Deep Dreams Are Made of This: Visualizing Monosemantic Features in Diffusion Models

cs.LG updates on arXiv.org

Adam Szokalski, Mateusz Modrzejewski

May 12, 2026, 12:00 AM

arXiv:2605.08218v1 Announce Type: new Abstract: This paper proposes latent visualization by optimization (LVO), a mechanistic interpretability technique that extends feature visualization by optimization - originally developed for convolutional neural networks - to latent diffusion models. LVO employs sparse autoencoders (SAEs) to disentangle polysemantic layer representations into monosemantic features. Key contributions include latent-space optimization, time-step activity analysis, schedule-matched noise injection, prior initialization through feature steering, and suitable regularization strategies.

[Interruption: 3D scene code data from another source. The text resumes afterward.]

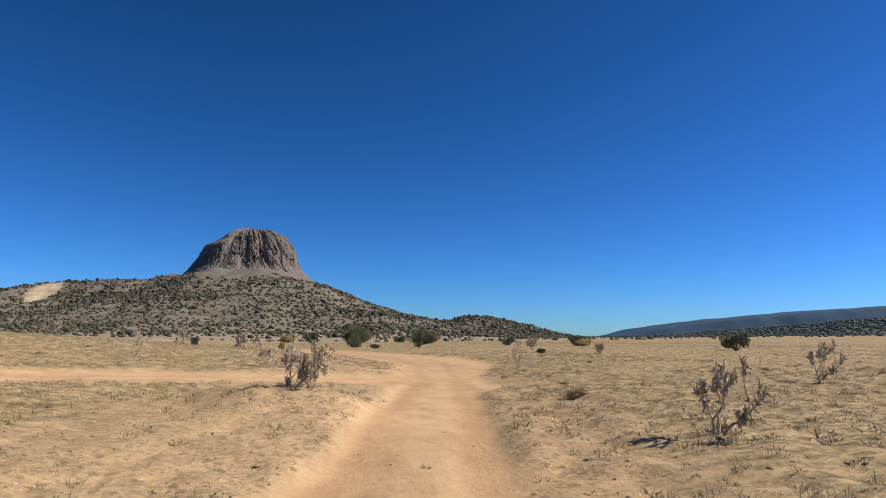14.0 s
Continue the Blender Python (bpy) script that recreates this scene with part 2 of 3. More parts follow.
def hill_material():
    m, nt, bsdf = material("talus_slope", 0.95)
    bsdf.inputs["Specular IOR Level"].default_value = 0.1
    big = noise_node(nt, 0.008, 5)
    mid = noise_node(nt, 0.05, 6, 0.65)
    fine = noise_node(nt, 0.35, 5, 0.7)
    col = ramp(nt, mid, [(0.3, (0.115, 0.093, 0.070)), (0.5, (0.158, 0.129, 0.098)), (0.72, (0.205, 0.168, 0.126))])
    col = blend(nt, ramp(nt, big, [(0.4, (0, 0, 0)), (0.65, (0.6, 0.6, 0.6))]), col, (0.165, 0.135, 0.102))
    col = blend(nt, ramp(nt, fine, [(0.36, (0.5, 0.5, 0.5)), (0.5, (0, 0, 0))]), col, (0.10, 0.085, 0.066))
    gully = noise_node(nt, 0.02, 5, 0.65, stretch=(1.8, 0.45, 0.45))
    col = blend(nt, ramp(nt, gully, [(0.5, (0, 0, 0)), (0.68, (0.6, 0.6, 0.6))]), col, (0.225, 0.185, 0.138))
    col = blend(nt, attribute(nt, "scar"), col, ramp(nt, noise_node(nt, 0.11, 5, 0.7, stretch=(1.6, 0.5, 0.5)), [(0.36, (0.27, 0.205, 0.135)), (0.5, (0.42, 0.325, 0.205)), (0.66, (0.50, 0.39, 0.25))]))
    col = blend(nt, attribute(nt, "foot"), col, (0.33, 0.25, 0.165))
    col = blend(nt, attribute(nt, "talus"), col, ramp(nt, fine, [(0.3, (0.125, 0.104, 0.085)), (0.7, (0.19, 0.16, 0.13))]))
    nt.links.new(col, bsdf.inputs["Base Color"])
    bump(nt, bsdf, fine, 0.5, 1.5)
    return m


def plug_material():
    m, nt, bsdf = material("columnar_basalt", 0.9)
    bsdf.inputs["Specular IOR Level"].default_value = 0.1
    streak = noise_node(nt, 0.065, 7, 0.72, stretch=(1.0, 1.0, 0.2))
    patch = noise_node(nt, 0.02, 4)
    fine = noise_node(nt, 0.35, 5, 0.7, stretch=(1.0, 1.0, 0.4))
    col = ramp(nt, streak, [(0.28, (0.098, 0.082, 0.07)), (0.46, (0.145, 0.122, 0.103)), (0.68, (0.195, 0.164, 0.138))])
    col = blend(nt, ramp(nt, patch, [(0.45, (0, 0, 0)), (0.65, (0.5, 0.5, 0.5))]), col, (0.185, 0.132, 0.10))
    col = blend(nt, ramp(nt, fine, [(0.34, (0.4, 0.4, 0.4)), (0.46, (0, 0, 0))]), col, (0.12, 0.097, 0.08))
    nt.links.new(col, bsdf.inputs["Base Color"])
    bump(nt, bsdf, streak, 0.5, 3.0)
    return m


def foliage_material(name, dark, light, pale_tip=None):
    m, nt, bsdf = material(name, 0.8)
    info = nt.nodes.new("ShaderNodeObjectInfo")
    geo = nt.nodes.new("ShaderNodeNewGeometry")
    col = ramp(nt, geo.outputs["Random Per Island"], [(0.0, dark), (0.7, light), (1.0, pale_tip or light)])
    hue = nt.nodes.new("ShaderNodeHueSaturation")
    value = nt.nodes.new("ShaderNodeMapRange")
    value.inputs["To Min"].default_value, value.inputs["To Max"].default_value = 0.8, 1.2
    nt.links.new(info.outputs["Random"], value.inputs["Value"])
    nt.links.new(value.outputs[0], hue.inputs["Value"])
    nt.links.new(col, hue.inputs["Color"])
    nt.links.new(hue.outputs[0], bsdf.inputs["Base Color"])
    return m


def bark_material(name, a, b, scale=30.0):
    m, nt, bsdf = material(name, 0.92)
    n = noise_node(nt, scale, 5, 0.7, stretch=(1, 1, 0.35))
    nt.links.new(ramp(nt, n, [(0.35, a), (0.65, b)]), bsdf.inputs["Base Color"])
    bump(nt, bsdf, n, 0.6, 0.02)
    return m


def plain_variation(name, a, b, scale, rough=0.9):
    m, nt, bsdf = material(name, rough)
    n = noise_node(nt, scale, 5, 0.65)
    nt.links.new(ramp(nt, n, [(0.35, a), (0.68, b)]), bsdf.inputs["Base Color"])
    return m


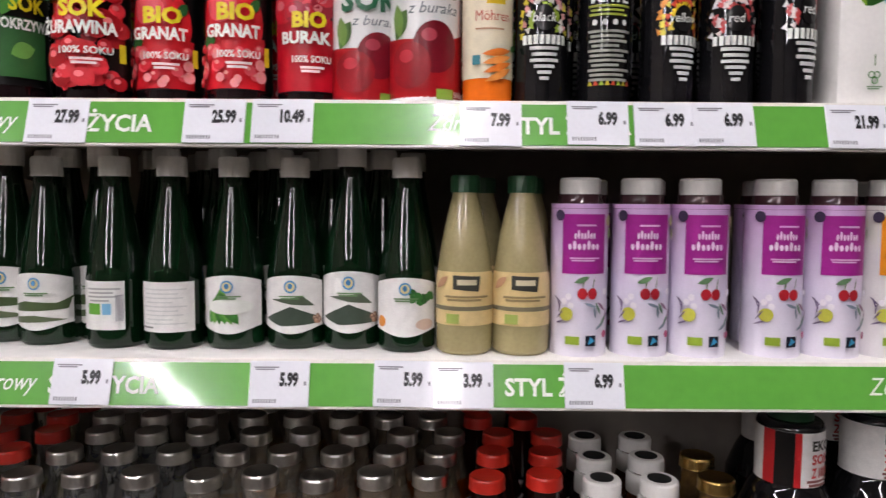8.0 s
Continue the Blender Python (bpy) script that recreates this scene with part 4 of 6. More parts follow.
def mate_bottle(m, group, kind):
    rows = smooth([(0.022, 0), (0.0242, 0.004), (0.0245, 0.010), (0.0245, 0.088), (0.023, 0.100), (0.0165, 0.122), (0.0135, 0.140), (0.013, 0.160), (0.013, 0.178)])
    t = bottle(m, group, "black yerba mate bottle with printed triangles and striped foil neck", rows, GLASS_BLACK)
    stripes = ("b0413c", "d9cfc6") if kind != "back" and kind != "yellow" else ("b8452c", "5f6a2c")
    rf = radius_of(rows)
    f = Art()
    for k in range(5):
        f.rect(-0.045, 0.140 + k * 0.0075, 0.045, 0.1475 + k * 0.0075, C(stripes[k % 2]))
        f.layer = 1
    f.make(t, "foil_neck", radius=lambda z: rf(z) + 0.0012, label="striped foil neck wrap")
    part("cap", lathe([(0.0145, 0.1775), (0.0148, 0.184), (0.013, 0.186)], 24), ink(C(stripes[0])), t)
    a = Art()
    r = random.Random({"back": 1, "yellow": 2, "red": 3, "black": 4}[kind])
    cols = {"red": ("b03a3a", "d9c9c6", "c8585a", "e6e2e0"), "yellow": ("d9b92a", "c8452c", "e0d24a", "d98a2a")}.get(kind, ("8fa83a", "d9d2cf", "c88a8a", "c9b93a"))
    if kind == "back":
        for k in range(8):
            for z, up in ((0.097, -1), (0.016, 1)):
                x = -0.020 + k * 0.0053
                a.poly([(x, z), (x + 0.0045, z), (x + 0.0022, z + 0.005 * up)], C(("c8b93a", "b8452c", "8fa83a")[k % 3]))
                a.layer -= 1
        a.text("MATE", -0.0, 0.082, 0.010, W1, width=0.036, bold=0.0004)
        a.bars(-0.020, 0.080, 0.020, 0.002, 3, C("8f9a3a"), gap=0.7)
        for k in range(4):
            a.ell(-0.014 + k * 0.009, 0.066, 0.0024, 0.0024, C("c9c9c6"), n=10)
            a.layer -= 1
        a.bars(-0.020, 0.060, 0.020, 0.0022, 11, C("8f8f88"), gap=0.75)
        a.rect(0.026, 0.026, 0.034, 0.088, C("77777a"))
    else:
        for k in range(64):
            q = r.uniform(-0.35, math.pi + 0.35)
            rad = 0.0125 + 0.0105 * (k % 4) / 3
            x, z, s = rad * math.cos(q), 0.064 + rad * math.sin(q) * 1.25, 0.0034
            tn = r.uniform(0, 6.28)
            a.poly([(x + s * math.cos(tn + g), z + s * math.sin(tn + g)) for g in (0, 2.1, 4.2)], C(cols[k % 4]))
            a.layer -= 1
        a.layer += 1
        a.ell(0, 0.069, 0.0095, 0.0105, C("0d0d0d"))
        a.text(kind, 0, 0.066, 0.0105, W1, shear=0.2)
        for k in range(8):
            a.rect(-0.020 + k * 0.0052, 0.048, -0.0163 + k * 0.0052, 0.0555, W1)
            a.layer -= 1
        a.layer += 1
        for k, wd in enumerate((0.026, 0.022, 0.025, 0.018, 0.012, 0.008)):
            a.rect(-wd / 2, 0.0435 - k * 0.0048, wd / 2, 0.0462 - k * 0.0048, C("c9c9c6"))
            a.layer -= 1
    a.make(t, "print", radius=rf)
    return t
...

We demonstrate the method on Stable Diffusion 1.5 fine-tuned on the Style50 dataset, showing that SAE features produce clear visualizations of recognizable concepts - including diagonal compositions, human figures, roses, cables, and waterfall foam - that correlate with dataset examples, while the baseline without disentanglement produces less coherent results. We further show that regularization techniques from pixel-space feature visualization transfer to the latent domain, though they require different configurations for the raw-layer and SAE variants. Compared to dataset examples and steering, LVO provides complementary insights by directly revealing what activates a feature rather than its downstream effects.